Sonya Looney also returned for her sophomore BCBR experience and returned with a self confessed much more appropriate bike. In 2012 she only had a 26" hardtail and the resulting beating that contributed to a broken wrist inspired her to return with a new ride. This year she brought a 29" dually to smooth the trail. Her second place finish on day one might be proof that she's on a mission for redemption.
Simms always seems to come to BCBR while juggling a side project that takes priority over racing. This year she received her reading list for her new PHd candidacy a couple days before the start. She played the day like a senior and bagged the 3rd spot on the women's podium.
Racers will wake up in the small village of Cumberland before heading out for a lap around the brand new course of 2014. The change was enabled by an explosion of trail work that resulted in new course opportunities.
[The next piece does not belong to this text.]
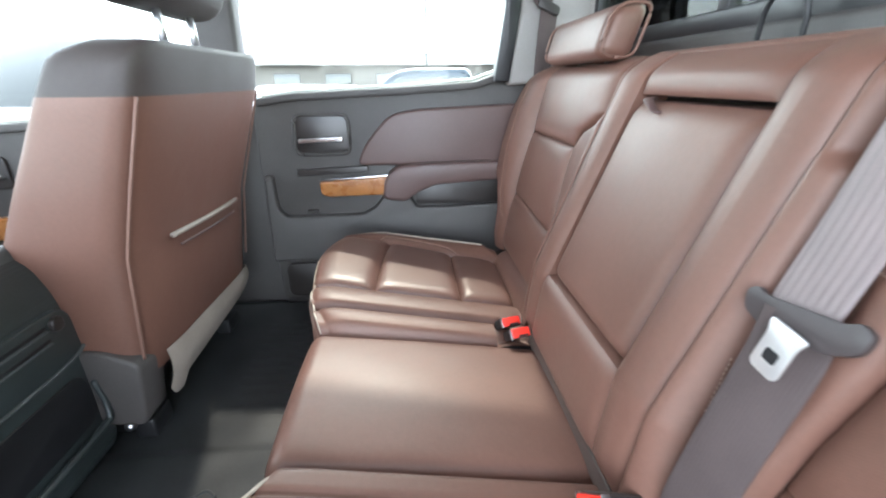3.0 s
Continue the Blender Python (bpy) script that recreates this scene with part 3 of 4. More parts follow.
# far headrest
hr = thing("rear_headrest", (0.33, 1.03, 0.71), "saddle-brown leather headrest with piped side on the backrest", "headrest")
bm = box_bm(0.272, 0.342, 0.885, 1.20, 0.697, 0.790, 0.024, 5)
for v in bm.verts:
    k = (v.co.z - 0.743) / 0.045
    v.co.x += 0.012 * k - 0.006 * (1 - k * k)
part("pillow", bm, leather, hr)
loop = rounded([(0.274, 0.702), (0.274, 0.788), (0.342, 0.788), (0.342, 0.702)], 0.028)
for yy in (0.884, 1.201):
    tube("side_piping", [(p[0] + 0.012 * (p[1] - 0.743) / 0.045 - 0.006 * (1 - ((p[1] - 0.743) / 0.045) ** 2), yy, p[1]) for p in loop + loop[:1]], 0.003, leather, hr)
for yy in (0.96, 1.10):
    tube("post", [(0.315, yy, 0.66), (0.315, yy, 0.72)], 0.007, steel, hr, "steel post")


# ---- belts and buckles ----
def ribbon(name, path, width, across, mat, parent, thick=0.0014, label=""):
    path = np.asarray(path, float)
    ac = np.asarray(across, float)
    ac = ac / np.linalg.norm(ac)
    tan = np.gradient(path, axis=0)
    tan /= np.linalg.norm(tan, axis=1)[:, None]
    side = np.array([np.cross(np.cross(t, ac), t) for t in tan])
    side /= np.linalg.norm(side, axis=1)[:, None]
    nor = np.cross(tan, side)
    P = []
    prof = [(-0.5, -0.6), (-0.47, -1), (0, -1), (0.47, -1), (0.5, -0.6), (0.5, 0.6), (0.47, 1), (0, 1), (-0.47, 1), (-0.5, 0.6)]
    for p, sd, nn in zip(path, side, nor):
        P.append([p + sd * width * a + nn * thick * b for a, b in prof])
    return sheet(name, np.array(P), mat, parent, label, close=True)


belt = thing("seat_belt", (0.19, 0.31, 0.24), "grey webbing seat belt with chrome tongue hanging over the backrest", "seat belt")
low_path = smooth_path([(0.192, 0.351, 0.198), (0.184, 0.351, 0.224), (0.175, 0.350, 0.250), (0.169, 0.346, 0.280), (0.170, 0.343, 0.315), (0.182, 0.341, 0.38), (0.195, 0.341, 0.43), (0.206, 0.342, 0.47), (0.213, 0.345, 0.500)], 60)
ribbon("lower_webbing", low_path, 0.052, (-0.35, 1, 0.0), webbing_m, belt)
up_path = smooth_path([(0.215, 0.350, 0.492), (0.221, 0.351, 0.512), (0.236, 0.350, 0.56), (0.252, 0.348, 0.62), (0.266, 0.347, 0.67), (0.275, 0.346, 0.71), (0.290, 0.350, 0.748), (0.33, 0.356, 0.758), (0.40, 0.360, 0.756)], 60)
ribbon("upper_webbing", up_path, 0.054, (0, 1, 0.0), webbing_lit, belt, label="taut webbing, painted paler for the light on it")
hold = Matrix.Translation((0.209, 0.342, 0.499)) @ Matrix.Rotation(radians(-74), 4, 'Y')
tx = hold @ Matrix.Rotation(radians(9), 4, 'Z')
bm = prism_bm(rounded([(-0.006, -0.046), (0.010, -0.049), (0.015, -0.039), (0.010, -0.031), (0.010, 0.031), (0.015, 0.039), (0.010, 0.049), (-0.006, 0.046), (-0.015, 0.026), (-0.015, -0.026)], 0.007, 4), 2, -0.0030, 0.0030, 0.0012, 2)
bm.transform(tx)
part("tongue_holder", bm, holder_m, belt, "dark plastic tongue holder")
bm = prism_bm(rounded([(-0.006, -0.018), (-0.006, 0.018), (-0.016, 0.0135), (-0.044, 0.0135), (-0.048, 0.010), (-0.048, -0.010), (-0.044, -0.0135), (-0.016, -0.0135)], 0.005, 3), 2, -0.0012, 0.0012, 0.0005, 2)
tx = hold @ Matrix.Translation((0, -0.004, 0.008)) @ Matrix.Rotation(radians(-5), 4, 'Z') @ Matrix.Rotation(radians(-4), 4, 'Y')
bm.transform(tx)
tongue = part("tongue", bm, tongue_m, belt, "satin steel tongue plate")
bm = prism_bm(rounded([(-0.027, -0.006), (-0.027, 0.006), (-0.037, 0.006), (-0.037, -0.006)], 0.002, 2), 2, -0.0017, 0.0017, 0, 1)
bm.transform(tx)
part("slot", bm, plastic_black, tongue, "dark slot")

far_belt = thing("seat_belt", (0.285, 1.32, 0.60), "dark grey belt webbing hanging down the far pillar", "seat belt")
ribbon("webbing", smooth_path([(0.292, 1.300, 0.58), (0.293, 1.318, 0.67), (0.297, 1.325, 0.75), (0.303, 1.330, 0.835)], 30), 0.048, (1, 0.15, 0), webbing_m, far_belt)
ribbon("upper_webbing", smooth_path([(0.300, 1.333, 0.845), (0.272, 1.336, 0.875), (0.252, 1.338, 0.93), (0.245, 1.339, 1.10)], 24), 0.040, (1, 0.1, 0.35), webbing_m, far_belt)
bm = prism_bm(rounded([(0.268, 0.842), (0.276, 0.868), (0.330, 0.842), (0.326, 0.820)], 0.008), 1, 1.318, 1.334, 0.003)
part("guide_loop", bm, plastic_dark, far_belt, "dark plastic belt guide")

flap = thing("belt_guide_flap", (0.22, 0.30, 0.46), "pinkish leather belt guide flap stitched at its end", "belt guide")
P = np.zeros((40, 14, 3))
for i, zz in enumerate(np.linspace(0.27, 0.584, 40)):
    wv = 0.021 * min(1, math.sqrt(max(0.0, (0.586 - zz) / 0.035)))
    for j, aa in enumerate(np.linspace(-1, 1, 14)):
        P[i, j] = (float(back_x(zz)) - 0.011 - 0.006 * (1 - aa * aa) + 0.014 * (abs(aa) ** 5), float(np.interp(zz, [0.27, 0.31, 0.365, 0.41, 0.457, 0.50, 0.528, 0.57, 0.59], [0.340, 0.340, 0.335, 0.330, 0.322, 0.317, 0.316, 0.322, 0.326])) + wv * aa, zz)
sheet("flap", P, leather, flap, flip=False)
pl = smooth_path([P[34, 1], P[34, 4], P[34, 8], P[34, 12]], 20)
stitch("stitching", pl - np.array([0.001, 0, 0]), flap)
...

The amount of trail seems out of proportion to the number of riders in the region, but the amount of dedication in the core group of trail builders proves that a few passionate people can get a lot done in the right atmosphere. Of 50km only about five are not new.
According to Andreas Hestler BCBR's front man, "It's a really well balanced course in how it intermingles the road and singletrack. Kudos to course designer Jeremy Grasby who woke up one morning from a dream that showed him how to connect all the trails together."
Results not available due to organizer's technical problems.